# Mean as a Projection

This tutorial explains how mean can be viewed as an orthogonal projection onto a subspace defined by the span of an all 1’s vector (i.e., basis vector).

Suppose that $$\vec{y} \in \mathbb{R}^n$$ and $$L \subset \mathbb{R}^n$$ is the span defined by the space of vector $$\vec{x}$$, namely,

$$\vec{x}=\left[\begin{array}{ccc} 1\\ 1\\ …\\ 1 \end{array} \right], L ={c \vec{x}; c \in \mathbb{R}}$$

The question arises as to what the value of $$c$$ is, if we want to have a minimal distance between $$\vec{x}$$ and the subspace $$L$$.

As discussed in another tutorial on orthogonal projection, we know that the shortest distance between a vector and a subspace is via an orthogonal projection.

Thus, we can get the following,

$$c=\frac{\vec{x} \cdot \vec{y}}{\vec{x} \cdot \vec{x}}$$

Thus,

$$c=\frac{\vec{x} \cdot \vec{y}}{\vec{x} \cdot \vec{x}} =\frac{\sum_{i=1}^n y_i}{\sum_{i=1}^n 1}= \frac{\sum_{i=1}^n y_i}{n} =\bar{y}$$

Further, it is worth pointing out that we can also just write out the proof process to show that the shortest distance between vector $$\vec{y}$$ and the subspace defined by the $$c \vec{x}$$ is the mean.

Based on the tutorial on orthogonal projection, we can get the following to calculate the distance between the vector and the space.

$$\sum_i (cx_{i}-y_{i})^2$$

We can then calculate the partial derivative with respect to $$c$$ as follows.

$$\frac{d}{dc} \sum_i (cx_{i}-y_{i})^2 =0$$

Since all $$x_i$$ is 1, we can get the following.

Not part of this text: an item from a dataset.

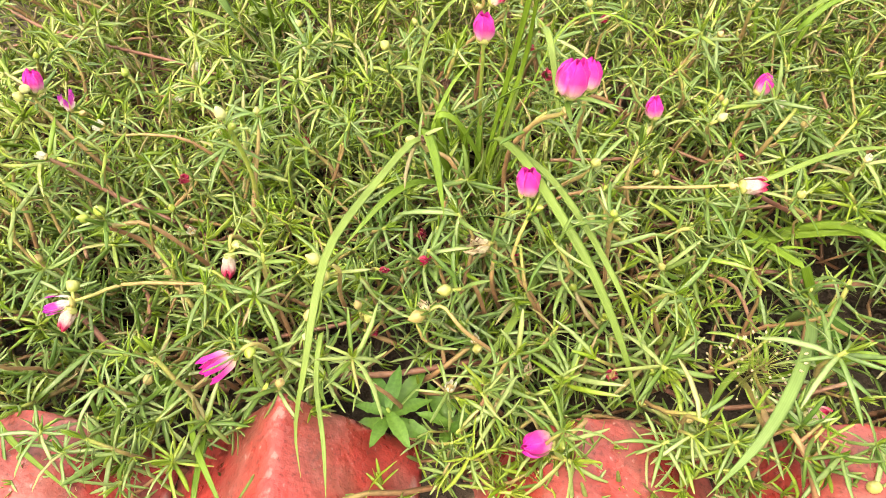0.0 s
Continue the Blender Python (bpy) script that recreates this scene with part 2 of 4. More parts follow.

$$\frac{d}{dc} \sum_i (c-y_{i})^2 =0$$

Next,

$$2\sum_i (c-y_{i})=0$$

Next,

$$\sum_i (c-y_{i})=0$$

Next,

$$nc -\sum_i y_{i}=0$$

Next,

$$c =\frac{\sum_i y_{i}}{n} =\bar{y}$$

Thus, we can see it is not difficult to prove that a vector (e.g., $$\vec{y}$$ ) projecting onto a constant (i.e., all 1s such as $$\vec{x}$$ ) subspace is actually the mean of the vector (i.e., $$\vec{y}$$ ).